Dispatches | May 09, 2014
How to Succeed at Reading Poems Without Really Trying
By Bradley Babendir
During my senior year of high school, I happened upon The Best American Nonrequired Reading 2010, a collection edited by Dave Eggers. The anthology opened with an introduction by David Sedaris, a writer with whom I was currently (and still am) infatuated. He wrote about finding old poems that he’d written in elementary school and growing annoyed with his younger self. When he begins talking about the views he formerly held of poetry, he summarizes it with this sentence: “Why not make things easier and just say what you mean? Why be all, well, poetical about it?”
At the time, I read this statement as a little bit funny and a little bit true. It felt validating to have a writer I admired share in my confusion on the subject. I had English teachers who either disliked poetry or liked it in a passive way. Infrequently did the work of poets enter my classrooms, and when it did, it was equally frustrating and brief. My personal deviations towards the poetic consisted of buying a book by Mary Oliver and a book by Li-Young Lee on a recommendation from a friend I considered both smarter and more cultured.
I read the books or attempted to read them. One was stacked on top of the other next to my bed for quite some time. Each time I opened them, I felt as though I was missing something fundamental, like I couldn’t crack the code. In a lot of ways, I felt like Nicolas Cage in National Treasure, except without the triumphant ending.
The common metaphor is that most people view poetry like I did —a s a puzzle to be solved. Instead of a work of art to be taken in and interpreted, it’s a set of pieces that can only go together in one specific way.
Despite its inherent subjectivity, people bookend their opinions on poetry with undermining qualifiers. When those who consider themselves ill-qualified to discuss the subject are called upon to do so, the knee-jerk reaction is to treat it as if they are being asked about a geopolitical issue they know nothing about. “I don’t really know much about poetry,” they’ll say. “But if you really want my opinion, I guess I think…”
It’s not a problem that other types of art have.
With music or film or fiction, there are layers of analysis that can be applied to any given piece.
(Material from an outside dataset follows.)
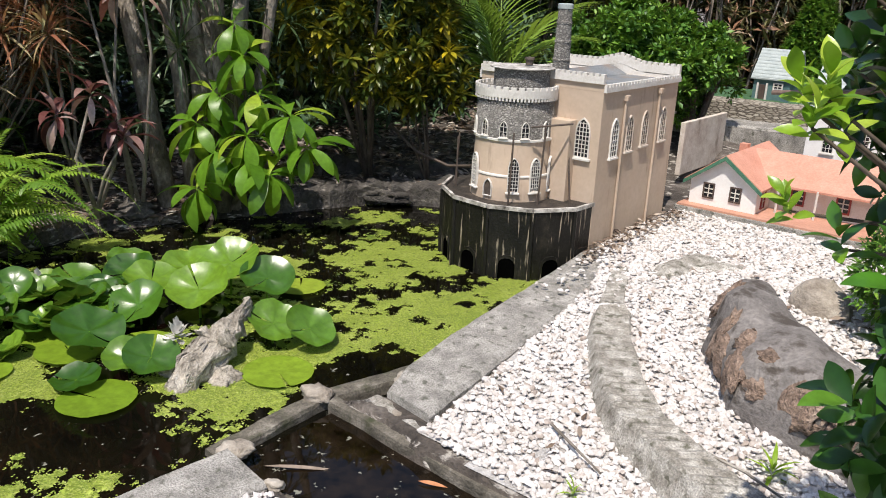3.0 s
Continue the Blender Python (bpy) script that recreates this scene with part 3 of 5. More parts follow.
# tower
TX, TY, TR = -1.515, 4.925, 0.230
tower = part("tower", lathe(TX, TY, [(TR + 0.012, 0.40), (TR + 0.012, 0.46), (TR + 0.004, 0.56), (TR, 0.57), (TR - 0.004, 0.765)], 64), M["render"], castle, "tan plaster lower tower", smooth=True)
part("tower_top", lathe(TX, TY, [(TR - 0.003, 0.765), (TR - 0.008, 1.03), (TR - 0.03, 1.03), (TR - 0.03, 0.98), (0, 0.98)], 64), M["rubble"], castle, "grey rubble upper tower", smooth=True)
part("moulding", lathe(TX, TY, [(TR - 0.01, 0.760), (TR + 0.005, 0.761), (TR + 0.005, 0.772), (TR - 0.01, 0.775)], 64), M["white"], tower, "thin white band")
part("moulding", lathe(TX, TY, [(TR, 0.558), (TR + 0.009, 0.559), (TR + 0.008, 0.568), (TR, 0.571)], 64), M["white"], tower, "thin white band")
part("parapet", lathe(TX, TY, [(TR - 0.01, 0.995), (TR + 0.008, 1.003), (TR + 0.010, 1.046), (TR - 0.008, 1.046), (TR - 0.01, 0.995)], 64), M["white"], castle, "white crenellated parapet ring", smooth=False)
own = bmesh.new()
for k in range(34):
    a0, a1 = 2 * math.pi * k / 34, 2 * math.pi * (k + 0.66) / 34
    prism([(TX + r * math.cos(a), TY + r * math.sin(a)) for r, a in ((TR - 0.008, a0), (TR + 0.010, a0), (TR + 0.010, a1), (TR - 0.008, a1))], 1.044, 1.062, 0, own)
for k in range(72):
    a0, a1 = 2 * math.pi * k / 72, 2 * math.pi * (k + 0.5) / 72
    prism([(TX + r * math.cos(a), TY + r * math.sin(a)) for r, a in ((TR - 0.01, a0), (TR + 0.008, a0), (TR + 0.008, a1), (TR - 0.01, a1))], 0.985, 1.003, 0, own)
tagged(part("battlement", own, M["white"], castle), kind="stuff")
own = lathe(TX + 0.01, TY + 0.03, [(0.165, 0.98), (0.160, 1.155)], 40, None, 0, 360)
drum = part("roof_drum", own, M["rubble"], castle, "dark stone drum inside the parapet", smooth=True)
part("drum_cap", lathe(TX + 0.01, TY + 0.03, [(0.0, 1.150), (0.186, 1.150), (0.188, 1.155), (0.182, 1.157), (0.0, 1.159)], 40), M["chipped"], drum, "flat pale weathered cap slab")
part("vent", lathe(TX + 0.04, TY + 0.05, [(0.0, 1.165), (0.022, 1.165), (0.022, 1.195), (0.030, 1.197), (0.028, 1.208), (0, 1.212)], 16), M["metal"], drum)


def on_tower(deg, z, r=TR):
    a = radians(deg)
    return wall_frame((TX + r * math.cos(a), TY + r * math.sin(a), z), (math.cos(a), math.sin(a)))


for deg in (198, 228, 258, 289, 320, 355):
    arch_window("window", tower, 0.040, 0.086, on_tower(deg, 0.785, TR - 0.006), 1, 2)
for deg in (243, 307, 338, 372):
    arch_window("window", tower, 0.056, 0.190, on_tower(deg, 0.478, TR + 0.008), 3, 8)
arch_window("door", tower, 0.050, 0.092, on_tower(272, 0.445, TR + 0.011), 0, 0, False, M["white"], M["metal"])
part("annex", box(-1.36, -1.17, 4.97, 5.05, 0.40, 0.885, 0.004), M["render"], castle)

# platform over the water: half a twelve-sided drum
CX, CY, PR = -1.50, 5.05, 0.495
ring = [(CX + PR * math.cos(radians(a)), CY + PR * math.sin(radians(a))) for a in (160, 190, 220, 250, 280, 310, 340, 360)]
ring = ring[:-1] + [(BX1 - 0.002, 5.06)]
base = part("base", prism(ring, -0.3, 0.405), M["black_slime"], castle, "black algae-stained plaster base with arched drains")
inner = [(CX + (PR - 0.02) * (x - CX) / PR, CY + (PR - 0.02) * (y - CY) / PR) for x, y in ring]
part("deck", prism([(x, y + 0.0) for x, y in inner], 0.40, 0.418), M["dark_deck"], castle, "dark terrace deck with dry leaves")
for (ax, ay), (bx, by) in zip(ring[1:], ring[2:]):
    a, b = Vector((ax, ay, 0)), Vector((bx, by, 0))
    c = Vector((CX, CY, 0))
    a, b = a.lerp(b, 0.012), b.lerp(a, 0.012)
    quad = [a + (a - c) * 0.022, b + (b - c) * 0.022, b - (b - c) * 0.014, a - (a - c) * 0.014]
    part("coping", prism([(q.x, q.y) for q in quad], 0.407, 0.428, 0.003), M["chipped"], castle, "pale chipped coping stone")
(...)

An average moviegoer doesn’t have to understand or interpret Dr. Strangelove, or How I Learned to Stop Worrying and Love the Bomb the same way that a film student or scholar would. The film is perfectly open to being enjoyed without a deeper discussion of the psychosexual coding that director Stanley Kubrick litters throughout the film. It’s possible to enjoy the film because it’s, you know, funny.
Poetry, though, rarely gets that type of lenience. Instead, it has a bit of an image problem. It’s as though readers feel it’s not good enough to have read a poem and laughed or felt sadness. It’s not good enough to read poetry; you have to read poetry.
Yet in the same way that someone can appreciate an exceptional meal just because it tastes really good, someone can appreciate a poem. It’s not necessary to recognize and ruminate on all the different spices and textures.
If you’re still struggling to find satisfaction within the lines of a poem, try to think about the whole thing less. In other words, the best way to read a poem is to read it. Poetry is better without the preconception. Reading a poem with an open mind, allowing the language and images to wash over you as they are written, can do wonders for enjoyment.
If it suits your fancy, there are levels of depth that can be tapped into without much prior knowledge. Think about the tone of the poem and the way the images connect. Scan the poem for motifs or other forms of repetition. Most importantly, don’t stand in your own way. Believe in your own ability to understand what’s in front of you, and you will.
Very recently, I dusted off my copy of The Best Nonrequired Reading 2010 and reread the introduction. The lines that had stuck with me for the last three years weren’t near the end, as I had imagined them, but tucked in the middle. Instead, Sedaris closes with a thought that’s much more in line with what I’ve learned since: “Why don’t poets just come out with it? Uh, actually, I think they do.”